Merge pull request #903 from syaseen-rh/RHOAIENG-25115_rev1

syaseen-rh · web-flow · commit 6518322ec8b1 · 2025-08-08T12:31:22.000-04:00
RHOAIENG-25515_rev1: Adding TP note
diff --git a/modules/configuring-metric-based-autoscaling.adoc b/modules/configuring-metric-based-autoscaling.adoc
@@ -4,6 +4,24 @@
 = Configuring metrics-based autoscaling
 
 [role="_abstract"]
+
+ifndef::upstream[]
+[IMPORTANT]
+====
+ifdef::self-managed[]
+Metrics-based autoscaling is currently available in {productname-long} {vernum} as a Technology Preview feature.
+endif::[]
+ifdef::cloud-service[]
+Metrics-based autoscaling is currently available in {productname-long} as a Technology Preview feature.
+endif::[]
+Technology Preview features are not supported with {org-name} production service level agreements (SLAs) and might not be functionally complete.
+{org-name} does not recommend using them in production.

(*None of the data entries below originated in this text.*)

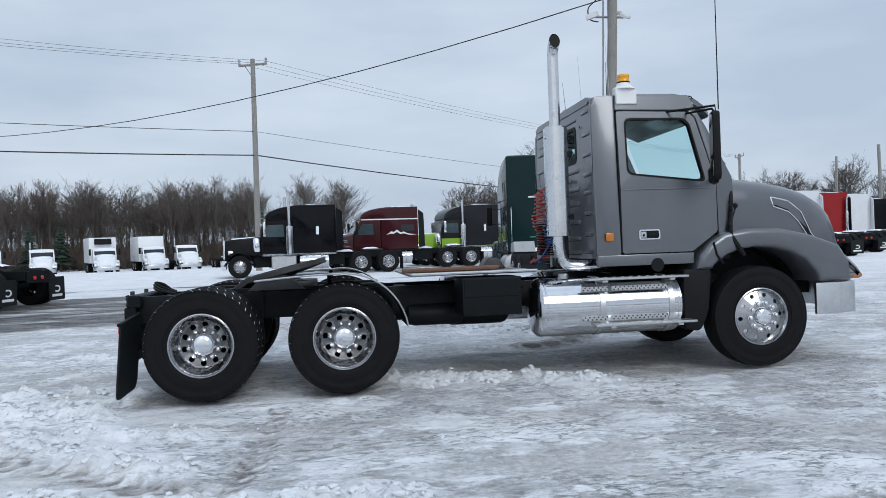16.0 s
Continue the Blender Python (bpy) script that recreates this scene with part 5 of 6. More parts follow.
# ---- cab ----
for s in (-1, 1):
    a, b = s * 1.06, s * 1.112
    bm = prism(B(), soften([(3.925, 1.225), (3.93, 2.78), (3.98, 2.885), (4.19, 2.90), (4.19, 1.225)], 0.02), "y", a, b, 0.012, 2)
    part("corner_panel", tucked(bm), grey_paint, GT)
    bm = prism(B(), [(4.198, 2.74), (4.198, 2.90), (5.02, 2.90), (5.10, 2.735)], "y", a, b - s * 0.004, 0.008, 1)
    part("roof_rail", tucked(bm), grey_paint, GT)
    bm = prism(B(), [(5.005, 2.733), (5.10, 2.733), (5.20, 2.56), (5.45, 2.02), (5.47, 1.26), (5.28, 1.26), (5.268, 1.98), (5.085, 2.66)], "y", a, b - s * 0.004, 0.012, 2)
    part("pillar_panel", tucked(bm), grey_paint, GT)
    part("sill_panel", box(B(), 3.93, 4.99, min(a, b), max(a, b), 1.115, 1.232, 0.014, 2), grey_paint, GT)
    door_out = soften([(4.205, 1.243), (4.205, 2.728), (4.995, 2.718), (5.072, 2.655), (5.258, 1.98), (5.262, 1.445), (4.975, 1.243)], 0.03)
    win = soften([(4.285, 2.06), (4.285, 2.655), (4.94, 2.655), (5.01, 2.60), (5.155, 1.965)], 0.07, 4)
    door = part("door", tucked(holed(B(), door_out, win, "y", a, b)), grey_paint, GT)
    seal = [((x - 4.66) * 0.955 + 4.66, (z - 2.33) * 0.935 + 2.33) for x, z in win]
    part("window_seal", holed(B(), win, seal, "y", b + s * 0.005, a, tuck), black_plastic, door)
    bm = prism(B(), [((x - 4.66) * 0.97 + 4.66, (z - 2.33) * 0.96 + 2.33) for x, z in win], "y", s * 1.082, s * 1.088)
    g = part("window_pane", tucked(bm), glass, door)
    g.visible_shadow = False
    part("door_crease", tucked(box(B(), 4.22, 5.24, min(b, b + s * 0.004), max(b, b + s * 0.004), 1.90, 1.912, 0.002)), grey_paint, door)
    hx = 4.50
    part("handle_frame", holed(B(), rounded(hx - 0.115, hx + 0.115, 1.38, 1.485, 0.02), rounded(hx - 0.10, hx + 0.10, 1.393, 1.472, 0.015), "y", b + s * 0.010, b - s * 0.01), chrome, door)
    part("handle_cup", prism(B(), rounded(hx - 0.10, hx + 0.10, 1.393, 1.472, 0.015), "y", b + s * 0.003, b - s * 0.01), black_plastic, door)
    part("handle_lock", box(B(), hx - 0.095, hx - 0.035, min(b + s * 0.003, b + s * 0.009), max(b + s * 0.003, b + s * 0.009), 1.40, 1.465, 0.004), brushed, door)
    part("lock_barrel", lathe(B(), [(0.014, 0.0), (0.013, s * 0.004), (0.001, s * 0.005)], "y", (hx - 0.066, b + s * 0.009, 1.425), 12), black_plastic, door)
    part("handle", box(B(), hx - 0.02, hx + 0.085, min(b + s * 0.003, b + s * 0.016), max(b + s * 0.003, b + s * 0.016), 1.415, 1.452, 0.006), black_plastic, door)
    part("side_marker", box(B(), 4.02, 4.105, min(b, b + s * 0.022), max(b, b + s * 0.022), 1.375, 1.465, 0.012, 2), marker_amber, GT)
    part("gap_filler", tucked(box(B(), 4.0, 5.42, min(s * 1.02, s * 1.058), max(s * 1.02, s * 1.058), 1.15, 1.9, 0.004)), black_plastic, GT)
    part("rail_filler", tucked(box(B(), 4.0, 5.04, min(s * 1.02, s * 1.058), max(s * 1.02, s * 1.058), 2.69, 2.86, 0.004)), black_plastic, GT)
    part("post_filler", tucked(box(B(), 4.06, 4.25, min(s * 1.02, s * 1.058), max(s * 1.02, s * 1.058), 1.85, 2.75, 0.004)), black_plastic, GT)
    part("cab_vent", lathe(B(), [(0.075, 0.0), (0.07, s * 0.012), (0.001, s * 0.013)], "y", (4.58, s * 1.106, 1.115), 18), black_plastic, GT)

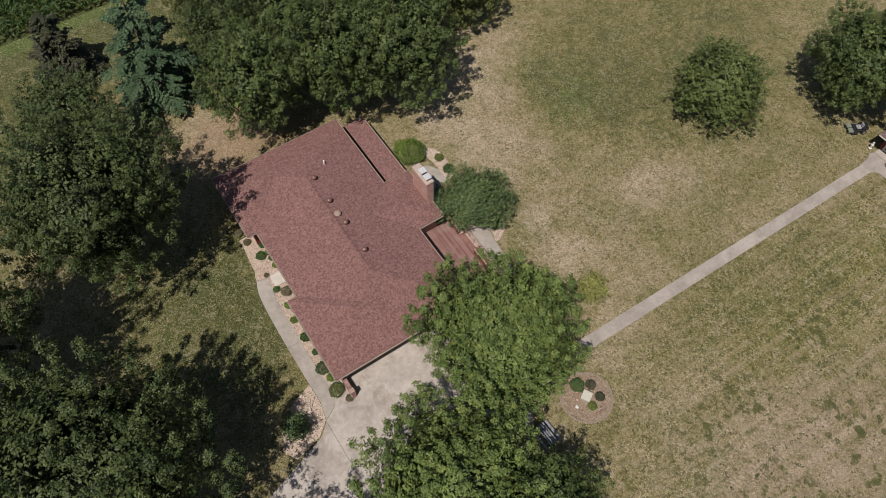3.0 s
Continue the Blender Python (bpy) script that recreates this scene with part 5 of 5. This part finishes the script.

+These features provide early access to upcoming product features, enabling customers to test functionality and provide feedback during the development process.
+
+For more information about the support scope of {org-name} Technology Preview features, see link:https://access.redhat.com/support/offerings/techpreview/[Technology Preview Features Support Scope].
+====
+endif::[]
+
 Knative-based autoscaling is not available in standard deployment mode. However, you can enable metrics-based autoscaling for an inference service in standard deployment mode. Metrics-based autoscaling helps you efficiently manage accelerator resources, lower operational costs, and ensure that your inference services meet performance requirements.
 
 To set up autoscaling for your inference service in standard deployments, install and configure the OpenShift Custom Metrics Autoscaler (CMA), which is based on Kubernetes Event-driven Autoscaling (KEDA). You can then use various model runtime metrics available in OpenShift Monitoring to trigger autoscaling of your inference service, such as KVCache utilization, Time to First Token (TTFT), and Concurrency.